Enter Gerry Butler, the highly-experienced former chief executive of Xtra-vision and HMV Ireland. Butler had been behind the transformation of both companies into online players after they had been bought out of administration by private equity firm Hilco.
Last December, he was appointed ceo of Air Synergy and has since brought in former Aryzta executive Martin Kelly as chief operating officer.
“The challenge facing Air Synergy was to turn its highly regarded technological ideas into commercial success stories. We were brought on board to restructure and bring Air Synergy to the commercial world,” said Butler.
“It was run by a very smart group of technologists but it was not commercial.”
The key for Butler was to bring the right processes and structures to the company. His skill set is all about restructuring and growth, whereas Air Synergy had been very focused on the technology itself.

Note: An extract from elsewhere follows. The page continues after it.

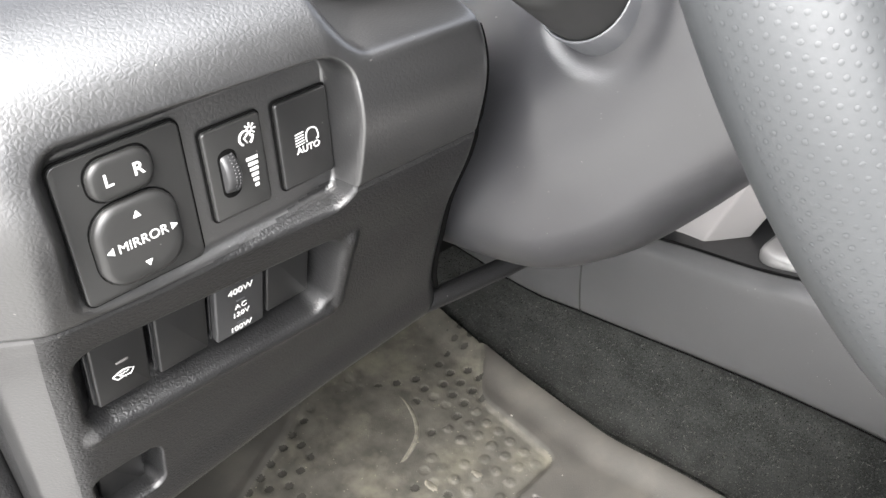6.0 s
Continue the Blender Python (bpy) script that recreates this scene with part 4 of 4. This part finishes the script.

“Air Synergy was at a place that is common with technology companies when they are run by technologists. Technology people do things that I could never dream of. I can talk to you about the technology but I can’t design it.
“This is a potentially global company with fabulous technology but it needed a commercial vision,” said Butler.
The highly technical nature of the products was a key challenge when trying to bring them to market, particularly as they require certifications from trade bodies or government departments.
“If you don’t have a business background, you don’t fully appreciate or understand the deadlines and you could be burning up money,”
“A pre-revenue company is generating no income, so you are raising money and spending it. It’s like having a hole in a ship. You can keep throwing the water back out but at some stage you have to stop the hole. You have to commercialise and move forward.” The first thing he did was cut costs by €1.3m. “We had a range of engineers who were designing products but who were not focused on a sales pipeline,” he said. “What Martin and I bring is a market knowledge and international perspective. I clearly know what I am not good at. I cannot design turbines. But what I do have is a skill for managing businesses into a profitable business.”
Crucial to the success of the restructuring was buy-in from the whole team and Butler is confident that the company has the right people, in the right positions doing the right things.
“The inventors of the technology are getting ready to develop phase two and three of this technology and the sales people’s job is to go and sell it. Our job as management is to create an environment that allows them to achieve this.”
The refocusing appears to be working. Air Synergy has now taken three of its patented products to market and is offering global organisations, companies and municipalities more economical, environmentally friendly methods of extracting power from air. The company has established a global partnership with Flex, one of the world’s largest component manufacturers, and this, according to Butler, gives Air Synergy the global reach it needs to sell its innovative product line.
The German border application was just one example of the new focus on finding buyers. Orange County in California is also interested in using Air Synergy’s poles to monitor smog levels by placing them around the city in areas where there is no grid connection.
The company has also just done a deal with Lidl here in Ireland, installing an initial smart pole at the retailer’s new Drogheda outlet, as well as a deal with energy giant Veolia in Germany.
Butler says a number of other major contracts are almost ready to be announced. Indeed, he plans to launch Air Synergy in 10 or more countries within the next 12 months and has set a target turnover of €30m by 2018.
“There’s no country in the world that can’t take some of our products,” he said. “But the biggest challenge we face is choosing which countries and why. Our skill sets are about directing the company in a positive way and in a logical sequence. What we have undertaken to do is to re-identify the actual market for the products. The technology experts in the company had identified great products but not the actual markets in which they should be sold.”
For now, said Butler, Air Synergy is concentrating on four major international markets: Ireland for proof of concept, UK “because it is on our doorstep”, Brexit notwithstanding, and the two really key markets of Germany and the US.
He is not shy about his ambition now that the company has met many of the initial challenges.
“We believe that with a fair wind this will become one of the major growth stories of Irish business in the next five years.
“Its products are patented. It has groundbreaking technology and there is nothing else like it anywhere else in the world. It is now a case of harnessing that and commercialising it.”